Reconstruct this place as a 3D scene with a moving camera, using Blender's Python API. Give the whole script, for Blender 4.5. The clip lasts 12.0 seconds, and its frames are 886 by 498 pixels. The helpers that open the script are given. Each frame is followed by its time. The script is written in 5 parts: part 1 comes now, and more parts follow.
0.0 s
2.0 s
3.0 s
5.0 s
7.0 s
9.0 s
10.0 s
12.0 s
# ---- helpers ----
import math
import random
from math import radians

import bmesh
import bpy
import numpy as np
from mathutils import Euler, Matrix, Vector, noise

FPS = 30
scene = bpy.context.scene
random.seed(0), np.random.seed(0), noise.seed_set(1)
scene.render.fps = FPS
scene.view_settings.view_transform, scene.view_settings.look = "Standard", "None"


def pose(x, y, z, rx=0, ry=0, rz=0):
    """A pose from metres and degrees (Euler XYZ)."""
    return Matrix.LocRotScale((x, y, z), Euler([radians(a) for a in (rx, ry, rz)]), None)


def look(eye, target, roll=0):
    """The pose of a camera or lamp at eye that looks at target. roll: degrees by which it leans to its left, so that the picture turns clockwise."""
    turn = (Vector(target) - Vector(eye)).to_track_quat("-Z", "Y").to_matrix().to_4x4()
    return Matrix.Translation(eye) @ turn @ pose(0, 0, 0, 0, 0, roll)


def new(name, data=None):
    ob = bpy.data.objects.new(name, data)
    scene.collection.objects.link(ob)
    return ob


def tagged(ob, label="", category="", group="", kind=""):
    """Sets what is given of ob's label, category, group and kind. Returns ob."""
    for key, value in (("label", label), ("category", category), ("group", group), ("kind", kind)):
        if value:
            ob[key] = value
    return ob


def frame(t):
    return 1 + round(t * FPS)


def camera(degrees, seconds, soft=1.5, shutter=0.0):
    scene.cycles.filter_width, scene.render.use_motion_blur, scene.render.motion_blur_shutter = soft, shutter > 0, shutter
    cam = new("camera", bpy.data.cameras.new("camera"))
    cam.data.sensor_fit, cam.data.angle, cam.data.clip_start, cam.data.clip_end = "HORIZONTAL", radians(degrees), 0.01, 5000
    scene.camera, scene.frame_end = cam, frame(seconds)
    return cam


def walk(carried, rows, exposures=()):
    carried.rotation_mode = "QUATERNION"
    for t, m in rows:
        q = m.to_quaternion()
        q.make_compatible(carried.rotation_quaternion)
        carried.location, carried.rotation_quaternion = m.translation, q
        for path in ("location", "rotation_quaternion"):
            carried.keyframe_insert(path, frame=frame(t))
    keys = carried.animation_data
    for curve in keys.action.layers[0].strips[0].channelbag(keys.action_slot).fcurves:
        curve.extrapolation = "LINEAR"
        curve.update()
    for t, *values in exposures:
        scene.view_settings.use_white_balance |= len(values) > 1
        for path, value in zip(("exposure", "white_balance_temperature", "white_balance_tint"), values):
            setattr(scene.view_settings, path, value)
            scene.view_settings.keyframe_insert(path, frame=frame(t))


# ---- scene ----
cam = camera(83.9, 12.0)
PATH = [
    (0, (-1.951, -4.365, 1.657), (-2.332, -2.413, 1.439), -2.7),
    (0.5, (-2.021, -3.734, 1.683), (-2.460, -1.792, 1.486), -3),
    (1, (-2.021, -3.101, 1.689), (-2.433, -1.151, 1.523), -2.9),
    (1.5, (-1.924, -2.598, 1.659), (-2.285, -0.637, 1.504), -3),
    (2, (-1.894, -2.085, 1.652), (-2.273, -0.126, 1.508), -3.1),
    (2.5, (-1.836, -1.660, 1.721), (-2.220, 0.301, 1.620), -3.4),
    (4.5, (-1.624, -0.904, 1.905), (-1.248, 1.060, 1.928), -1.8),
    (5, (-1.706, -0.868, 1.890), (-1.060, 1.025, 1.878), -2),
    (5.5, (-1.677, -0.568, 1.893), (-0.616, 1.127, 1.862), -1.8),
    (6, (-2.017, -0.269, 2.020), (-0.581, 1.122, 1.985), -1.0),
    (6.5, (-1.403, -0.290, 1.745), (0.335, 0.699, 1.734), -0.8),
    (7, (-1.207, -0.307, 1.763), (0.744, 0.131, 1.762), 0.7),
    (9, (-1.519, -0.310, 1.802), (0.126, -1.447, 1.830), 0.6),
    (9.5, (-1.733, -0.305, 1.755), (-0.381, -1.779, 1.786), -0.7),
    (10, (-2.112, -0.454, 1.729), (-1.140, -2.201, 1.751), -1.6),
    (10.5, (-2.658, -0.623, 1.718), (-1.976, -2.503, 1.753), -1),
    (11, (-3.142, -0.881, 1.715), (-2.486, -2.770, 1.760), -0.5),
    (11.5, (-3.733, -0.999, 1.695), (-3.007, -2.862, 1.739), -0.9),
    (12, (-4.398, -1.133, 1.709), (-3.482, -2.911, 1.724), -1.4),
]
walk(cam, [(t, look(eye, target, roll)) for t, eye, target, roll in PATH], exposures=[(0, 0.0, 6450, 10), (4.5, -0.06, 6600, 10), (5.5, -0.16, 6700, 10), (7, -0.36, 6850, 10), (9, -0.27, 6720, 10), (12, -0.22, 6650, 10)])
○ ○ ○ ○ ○
**Short exercise**
Go through the listing above and restate it word for word.

**Exercise response**
Reconstruct this place as a 3D scene with a moving camera, using Blender's Python API. Give the whole script, for Blender 4.5. The clip lasts 12.0 seconds, and its frames are 886 by 498 pixels. The helpers that open the script are given. Each frame is followed by its time. The script is written in 5 parts: part 1 comes now, and more parts follow.
0.0 s
2.0 s
3.0 s
5.0 s
7.0 s
9.0 s
10.0 s
12.0 s
# ---- helpers ----
import math
import random
from math import radians

import bmesh
import bpy
import numpy as np
from mathutils import Euler, Matrix, Vector, noise

FPS = 30
scene = bpy.context.scene
random.seed(0), np.random.seed(0), noise.seed_set(1)
scene.render.fps = FPS
scene.view_settings.view_transform, scene.view_settings.look = "Standard", "None"


def pose(x, y, z, rx=0, ry=0, rz=0):
    """A pose from metres and degrees (Euler XYZ)."""
    return Matrix.LocRotScale((x, y, z), Euler([radians(a) for a in (rx, ry, rz)]), None)


def look(eye, target, roll=0):
    """The pose of a camera or lamp at eye that looks at target. roll: degrees by which it leans to its left, so that the picture turns clockwise."""
    turn = (Vector(target) - Vector(eye)).to_track_quat("-Z", "Y").to_matrix().to_4x4()
    return Matrix.Translation(eye) @ turn @ pose(0, 0, 0, 0, 0, roll)


def new(name, data=None):
    ob = bpy.data.objects.new(name, data)
    scene.collection.objects.link(ob)
    return ob


def tagged(ob, label="", category="", group="", kind=""):
    """Sets what is given of ob's label, category, group and kind. Returns ob."""
    for key, value in (("label", label), ("category", category), ("group", group), ("kind", kind)):
        if value:
            ob[key] = value
    return ob


def frame(t):
    return 1 + round(t * FPS)


def camera(degrees, seconds, soft=1.5, shutter=0.0):
    scene.cycles.filter_width, scene.render.use_motion_blur, scene.render.motion_blur_shutter = soft, shutter > 0, shutter
    cam = new("camera", bpy.data.cameras.new("camera"))
    cam.data.sensor_fit, cam.data.angle, cam.data.clip_start, cam.data.clip_end = "HORIZONTAL", radians(degrees), 0.01, 5000
    scene.camera, scene.frame_end = cam, frame(seconds)
    return cam


def walk(carried, rows, exposures=()):
    carried.rotation_mode = "QUATERNION"
    for t, m in rows:
        q = m.to_quaternion()
        q.make_compatible(carried.rotation_quaternion)
        carried.location, carried.rotation_quaternion = m.translation, q
        for path in ("location", "rotation_quaternion"):
            carried.keyframe_insert(path, frame=frame(t))
    keys = carried.animation_data
    for curve in keys.action.layers[0].strips[0].channelbag(keys.action_slot).fcurves:
        curve.extrapolation = "LINEAR"
        curve.update()
    for t, *values in exposures:
        scene.view_settings.use_white_balance |= len(values) > 1
        for path, value in zip(("exposure", "white_balance_temperature", "white_balance_tint"), values):
            setattr(scene.view_settings, path, value)
            scene.view_settings.keyframe_insert(path, frame=frame(t))


# ---- scene ----
cam = camera(83.9, 12.0)
PATH = [
    (0, (-1.951, -4.365, 1.657), (-2.332, -2.413, 1.439), -2.7),
    (0.5, (-2.021, -3.734, 1.683), (-2.460, -1.792, 1.486), -3),
    (1, (-2.021, -3.101, 1.689), (-2.433, -1.151, 1.523), -2.9),
    (1.5, (-1.924, -2.598, 1.659), (-2.285, -0.637, 1.504), -3),
    (2, (-1.894, -2.085, 1.652), (-2.273, -0.126, 1.508), -3.1),
    (2.5, (-1.836, -1.660, 1.721), (-2.220, 0.301, 1.620), -3.4),
    (4.5, (-1.624, -0.904, 1.905), (-1.248, 1.060, 1.928), -1.8),
    (5, (-1.706, -0.868, 1.890), (-1.060, 1.025, 1.878), -2),
    (5.5, (-1.677, -0.568, 1.893), (-0.616, 1.127, 1.862), -1.8),
    (6, (-2.017, -0.269, 2.020), (-0.581, 1.122, 1.985), -1.0),
    (6.5, (-1.403, -0.290, 1.745), (0.335, 0.699, 1.734), -0.8),
    (7, (-1.207, -0.307, 1.763), (0.744, 0.131, 1.762), 0.7),
    (9, (-1.519, -0.310, 1.802), (0.126, -1.447, 1.830), 0.6),
    (9.5, (-1.733, -0.305, 1.755), (-0.381, -1.779, 1.786), -0.7),
    (10, (-2.112, -0.454, 1.729), (-1.140, -2.201, 1.751), -1.6),
    (10.5, (-2.658, -0.623, 1.718), (-1.976, -2.503, 1.753), -1),
    (11, (-3.142, -0.881, 1.715), (-2.486, -2.770, 1.760), -0.5),
    (11.5, (-3.733, -0.999, 1.695), (-3.007, -2.862, 1.739), -0.9),
    (12, (-4.398, -1.133, 1.709), (-3.482, -2.911, 1.724), -1.4),
]
walk(cam, [(t, look(eye, target, roll)) for t, eye, target, roll in PATH], exposures=[(0, 0.0, 6450, 10), (4.5, -0.06, 6600, 10), (5.5, -0.16, 6700, 10), (7, -0.36, 6850, 10), (9, -0.27, 6720, 10), (12, -0.22, 6650, 10)])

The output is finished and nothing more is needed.